Set problem: Return the material word for word. Do not include pictures.

━━━━━━━━━━━━━━━━━━━━━━━━━━━━━━

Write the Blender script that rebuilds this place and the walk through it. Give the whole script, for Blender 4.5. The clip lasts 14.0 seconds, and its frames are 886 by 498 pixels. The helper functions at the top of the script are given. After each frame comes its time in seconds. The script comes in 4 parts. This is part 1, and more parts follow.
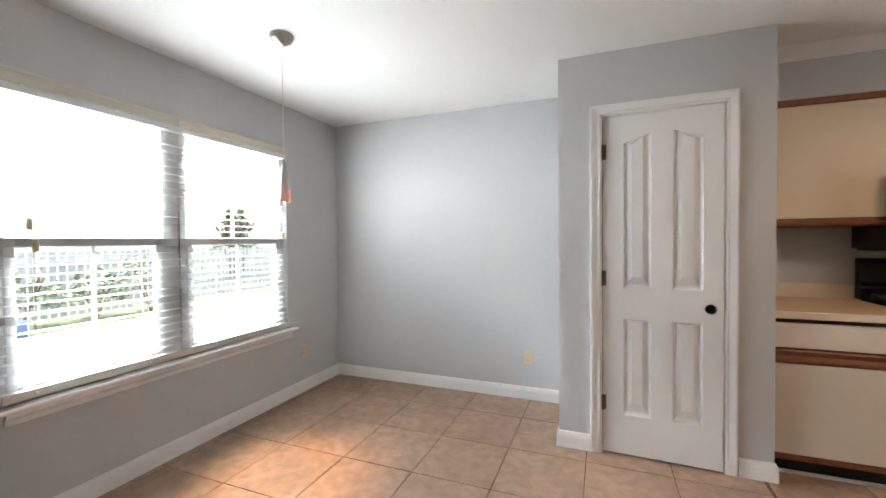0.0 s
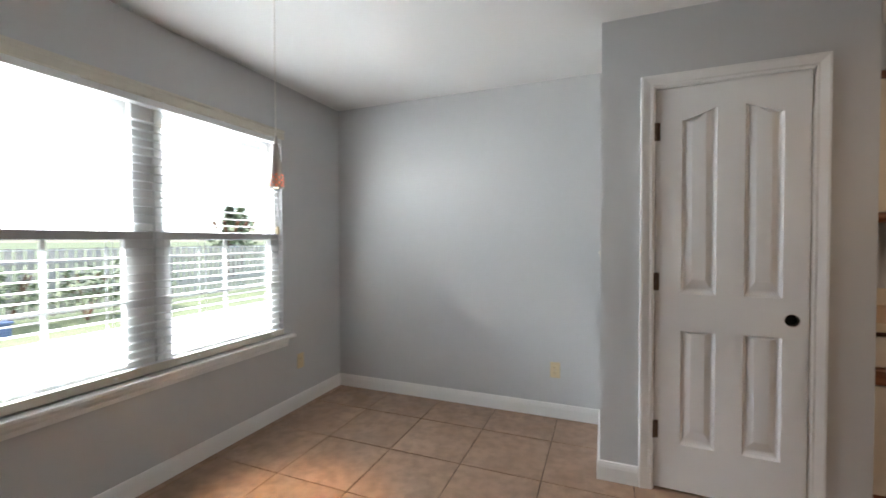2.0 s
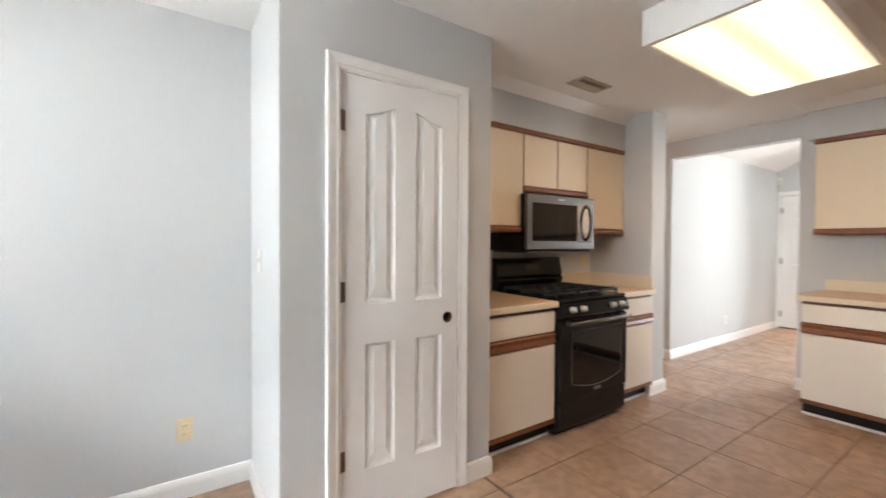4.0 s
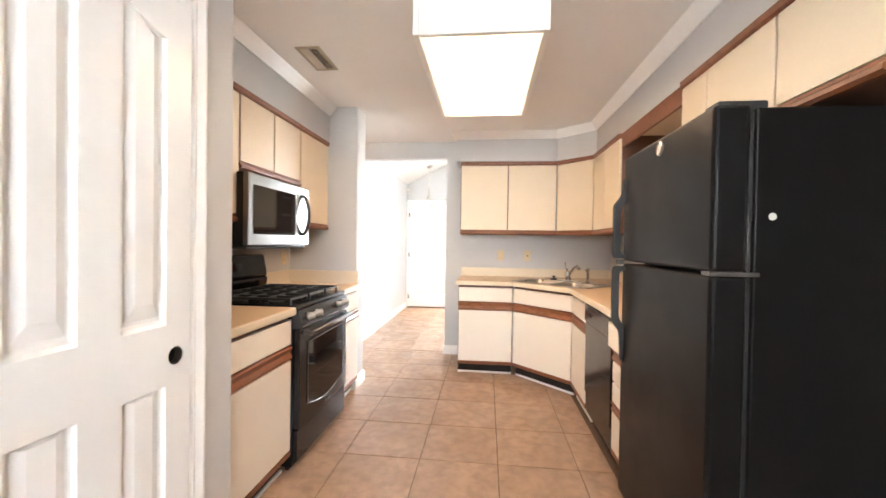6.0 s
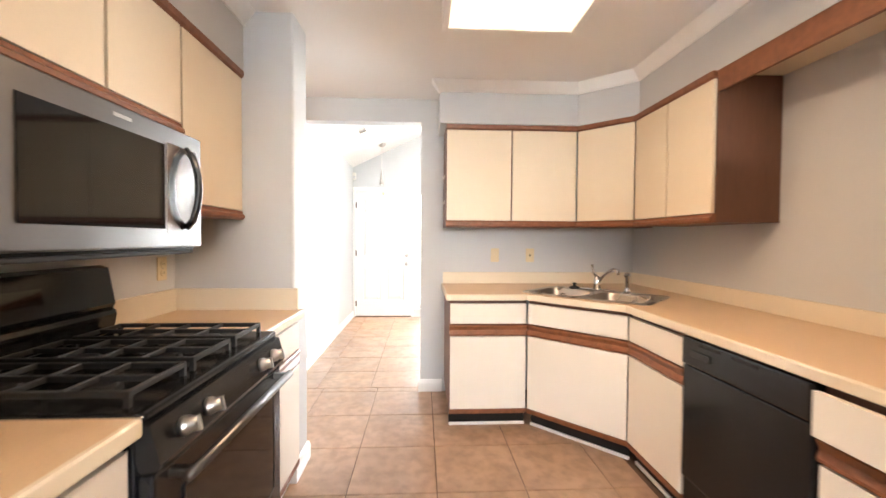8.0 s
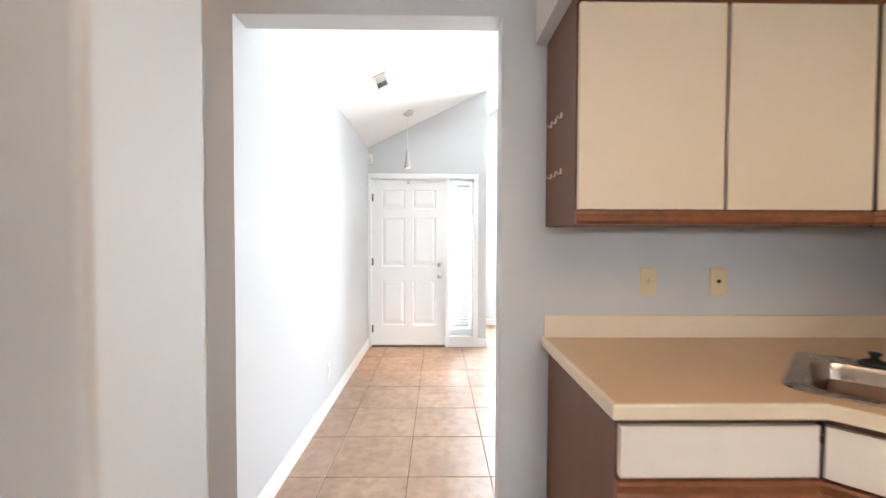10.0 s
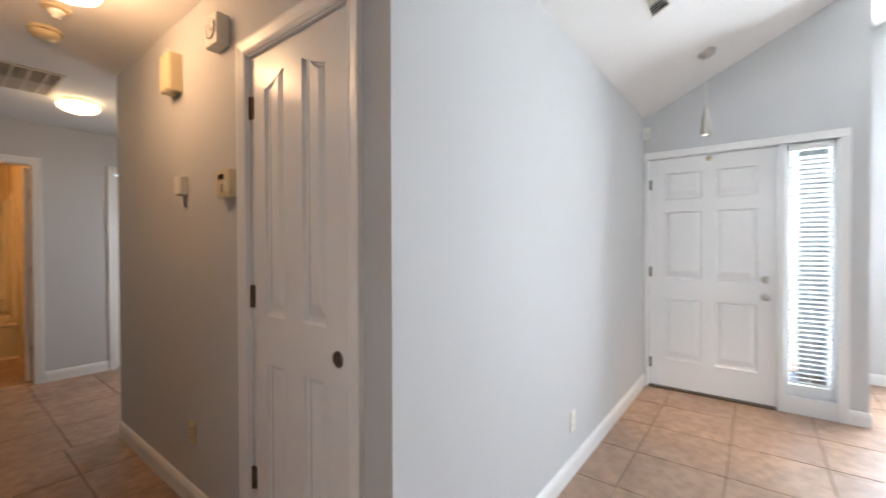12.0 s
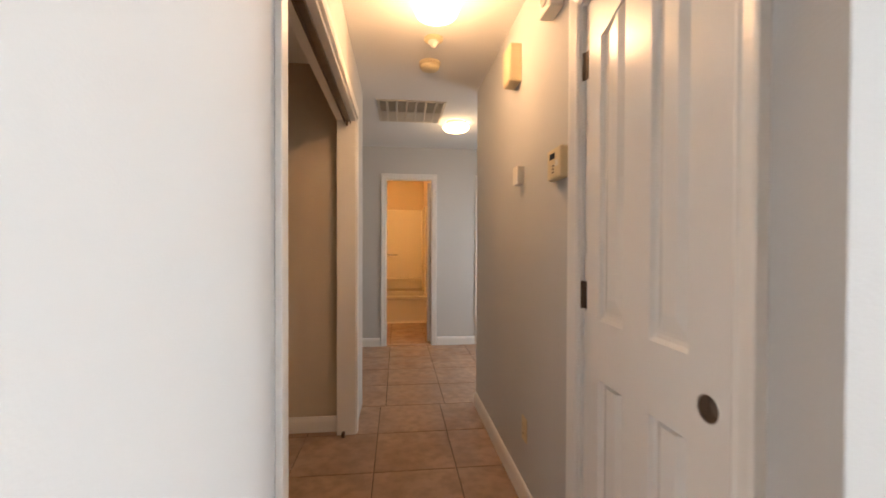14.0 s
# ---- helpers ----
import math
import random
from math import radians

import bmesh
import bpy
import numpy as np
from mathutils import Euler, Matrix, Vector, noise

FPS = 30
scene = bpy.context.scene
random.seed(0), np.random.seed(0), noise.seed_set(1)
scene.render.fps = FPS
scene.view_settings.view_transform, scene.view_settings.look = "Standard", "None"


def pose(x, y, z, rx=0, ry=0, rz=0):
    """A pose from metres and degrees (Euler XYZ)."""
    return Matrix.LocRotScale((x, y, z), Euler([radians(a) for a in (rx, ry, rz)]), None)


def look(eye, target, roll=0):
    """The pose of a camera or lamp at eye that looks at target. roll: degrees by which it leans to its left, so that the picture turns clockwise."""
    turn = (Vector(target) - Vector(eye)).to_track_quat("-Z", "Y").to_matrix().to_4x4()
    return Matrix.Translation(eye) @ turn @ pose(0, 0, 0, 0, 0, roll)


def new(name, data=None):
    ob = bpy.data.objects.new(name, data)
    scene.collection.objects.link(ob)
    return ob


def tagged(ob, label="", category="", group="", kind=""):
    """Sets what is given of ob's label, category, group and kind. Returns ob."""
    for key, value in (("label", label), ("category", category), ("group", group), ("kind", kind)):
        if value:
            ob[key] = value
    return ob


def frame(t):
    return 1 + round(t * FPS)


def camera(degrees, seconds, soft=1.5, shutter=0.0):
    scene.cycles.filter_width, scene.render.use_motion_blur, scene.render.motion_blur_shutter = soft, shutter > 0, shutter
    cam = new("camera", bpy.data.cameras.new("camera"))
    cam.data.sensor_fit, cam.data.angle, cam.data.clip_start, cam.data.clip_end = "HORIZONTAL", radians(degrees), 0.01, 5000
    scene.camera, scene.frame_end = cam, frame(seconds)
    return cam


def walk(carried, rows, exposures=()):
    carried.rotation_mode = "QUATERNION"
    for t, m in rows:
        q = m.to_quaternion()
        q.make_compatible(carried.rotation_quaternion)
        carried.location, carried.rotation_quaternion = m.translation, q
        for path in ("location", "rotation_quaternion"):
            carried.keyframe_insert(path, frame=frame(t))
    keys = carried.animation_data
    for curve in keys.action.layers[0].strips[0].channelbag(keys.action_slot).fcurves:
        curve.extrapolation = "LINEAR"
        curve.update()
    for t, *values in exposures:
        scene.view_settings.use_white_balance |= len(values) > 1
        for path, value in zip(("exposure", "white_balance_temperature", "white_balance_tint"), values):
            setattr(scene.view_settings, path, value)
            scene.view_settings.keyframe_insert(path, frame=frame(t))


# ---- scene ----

━━━━━━━━━━━━━━━━━━━━━━━━━━━━━━

Result for this exercise:
Write the Blender script that rebuilds this place and the walk through it. Give the whole script, for Blender 4.5. The clip lasts 14.0 seconds, and its frames are 886 by 498 pixels. The helper functions at the top of the script are given. After each frame comes its time in seconds. The script comes in 4 parts. This is part 1, and more parts follow.
0.0 s
2.0 s
4.0 s
6.0 s
8.0 s
10.0 s
12.0 s
14.0 s
# ---- helpers ----
import math
import random
from math import radians

import bmesh
import bpy
import numpy as np
from mathutils import Euler, Matrix, Vector, noise

FPS = 30
scene = bpy.context.scene
random.seed(0), np.random.seed(0), noise.seed_set(1)
scene.render.fps = FPS
scene.view_settings.view_transform, scene.view_settings.look = "Standard", "None"


def pose(x, y, z, rx=0, ry=0, rz=0):
    """A pose from metres and degrees (Euler XYZ)."""
    return Matrix.LocRotScale((x, y, z), Euler([radians(a) for a in (rx, ry, rz)]), None)


def look(eye, target, roll=0):
    """The pose of a camera or lamp at eye that looks at target. roll: degrees by which it leans to its left, so that the picture turns clockwise."""
    turn = (Vector(target) - Vector(eye)).to_track_quat("-Z", "Y").to_matrix().to_4x4()
    return Matrix.Translation(eye) @ turn @ pose(0, 0, 0, 0, 0, roll)


def new(name, data=None):
    ob = bpy.data.objects.new(name, data)
    scene.collection.objects.link(ob)
    return ob


def tagged(ob, label="", category="", group="", kind=""):
    """Sets what is given of ob's label, category, group and kind. Returns ob."""
    for key, value in (("label", label), ("category", category), ("group", group), ("kind", kind)):
        if value:
            ob[key] = value
    return ob


def frame(t):
    return 1 + round(t * FPS)


def camera(degrees, seconds, soft=1.5, shutter=0.0):
    scene.cycles.filter_width, scene.render.use_motion_blur, scene.render.motion_blur_shutter = soft, shutter > 0, shutter
    cam = new("camera", bpy.data.cameras.new("camera"))
    cam.data.sensor_fit, cam.data.angle, cam.data.clip_start, cam.data.clip_end = "HORIZONTAL", radians(degrees), 0.01, 5000
    scene.camera, scene.frame_end = cam, frame(seconds)
    return cam


def walk(carried, rows, exposures=()):
    carried.rotation_mode = "QUATERNION"
    for t, m in rows:
        q = m.to_quaternion()
        q.make_compatible(carried.rotation_quaternion)
        carried.location, carried.rotation_quaternion = m.translation, q
        for path in ("location", "rotation_quaternion"):
            carried.keyframe_insert(path, frame=frame(t))
    keys = carried.animation_data
    for curve in keys.action.layers[0].strips[0].channelbag(keys.action_slot).fcurves:
        curve.extrapolation = "LINEAR"
        curve.update()
    for t, *values in exposures:
        scene.view_settings.use_white_balance |= len(values) > 1
        for path, value in zip(("exposure", "white_balance_temperature", "white_balance_tint"), values):
            setattr(scene.view_settings, path, value)
            scene.view_settings.keyframe_insert(path, frame=frame(t))


# ---- scene ----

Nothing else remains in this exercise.